Writing Brazilian Fiction

A couple of weeks ago, my friend/CP/Brazilian fellow YA writer Debbie spurred on an interesting conversation in twitter about Brazilian representation in fiction and how often we see it misrepresented in our own niche — YA and MG. She put it up on storify in some eloquent twitter words, but I thought I might expand some of my thoughts here on the blog, too.

I first started tweeting about it because in fact, not only I have seen little representation of Brazil among YA (let’s be truthful: very little nuanced representation of all Latinxs) but because me, a Brazilian girl, never actually wrote a Brazilian character or had Brazil for a setting. As one of my best friends put it: GET YOURSELF TOGETHER, YO.

I laughed at her response, of course, but there’s also some hidden truth as to why I’ve never done it — it always feels like too much to represent a whole country or a whole experience by yourself, and hail something I care so deeply about. I love my country and my home, and yet, it’s hard to see it in books, which ends up being harder for me to see it in books, too. It’s a vicious cycle — I don’t see it represented, so I’m not sure I can write it myself.
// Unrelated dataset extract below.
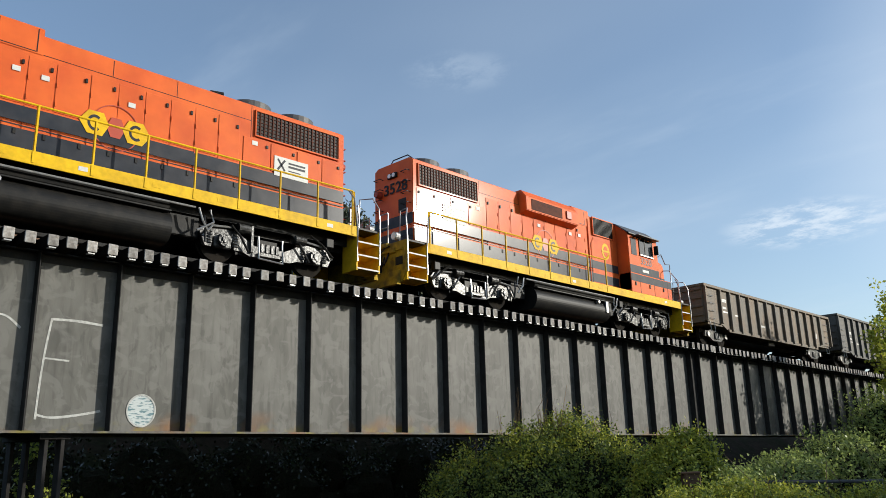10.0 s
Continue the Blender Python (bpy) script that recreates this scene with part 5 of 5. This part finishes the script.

I do have the ideas, things that I have loved and seen from the culture of my country – the dryness of the Northeast, the richness of the Amazon florest, the narratives of lost princess and outlaws, of Portuguese explorers and black people fighting for their freedom. The stories that envolve mermaids, that have folklore and the Virgin Mary at the center, the  passion for soccer and the fear of the devil. Brazil is a country of opposing forces and of things that come together, and I love the rich fiction that comes from it.

What I’d never seen before was that fiction translated. We have the great classics, but we have little to nothing at all when it comes to MG and YA. Brazil’s publishing industry doesn’t invest a lot on national literature (thankfully, this has been changing the past 5 years, but it’s a slow process), so when I grew up, I grew up reading the American stories, the ones where there was no mention of my country.

Brazil’s also a lot different than the other Latino countries. We speak a different language, were a colony of different origin and nowadays, have a completely different dynamic when it comes to race and culture. With this unique dynamic, of course it’s hard to completely translate it into stories or pages — and as I’d never seen it, I’d never thought to try.

When it comes to writing, I was so used to the white-default that I devoured from US media that it’s taken me years to deconstruct it and adapt it to my reality. The reality that we live more in Brazil — with people who are vastly different and yet belong to the same place. But even after years of decontstructing things, I’ve written Latina characters, but haven’t written anyone Brazilian that was front and center in my story.

Which in the end makes me wonder, if all these years of reading/writing still haven’t been enough for me to place my own country in the midst of things I write. It’s like it’s strange putting it out there — I don’t have a problem making my MC bisexual or black, but from the moment I make her Brazilian, it feels like something else. Even in the Brazilian literature of nowadays, a lot of it is set in the US or the UK — the countries we’re used to when it comes to MG/YA. Like the YA stories could never happen here. And even if they did, would people relate to them? Would people want to read them? Would my experience be relevant amidst all the other things?

Fact is, I’m not an issue writer. I enjoy writing fantasy and sci-fi, and I’ll rarely cross the barrier to contemporary. And still, even though my world is made up, it’s like I can’t quite place someone from my country inside the book. And when exposing that fear, it was so strange to hear a lot of people telling me that they felt the same thing about their own countries and their own culture — like we could write anything, except our own background. There’s fear there, like it won’t be good enough, or that it’ll be too strange, too otherworldly, and nobody will want it.

In a way, it was good to find out I’m not alone in crossing that barrier I feel like I imposed myself — I want to, but never know if I can. Even now, I’m struggling to build a believable story, something that I’ll try to make it true. And slowly overcoming this fear that my stories aren’t wanted, and that one day, I’ll be able to write full-on Brazilian fiction without having to worry about what I’m doing.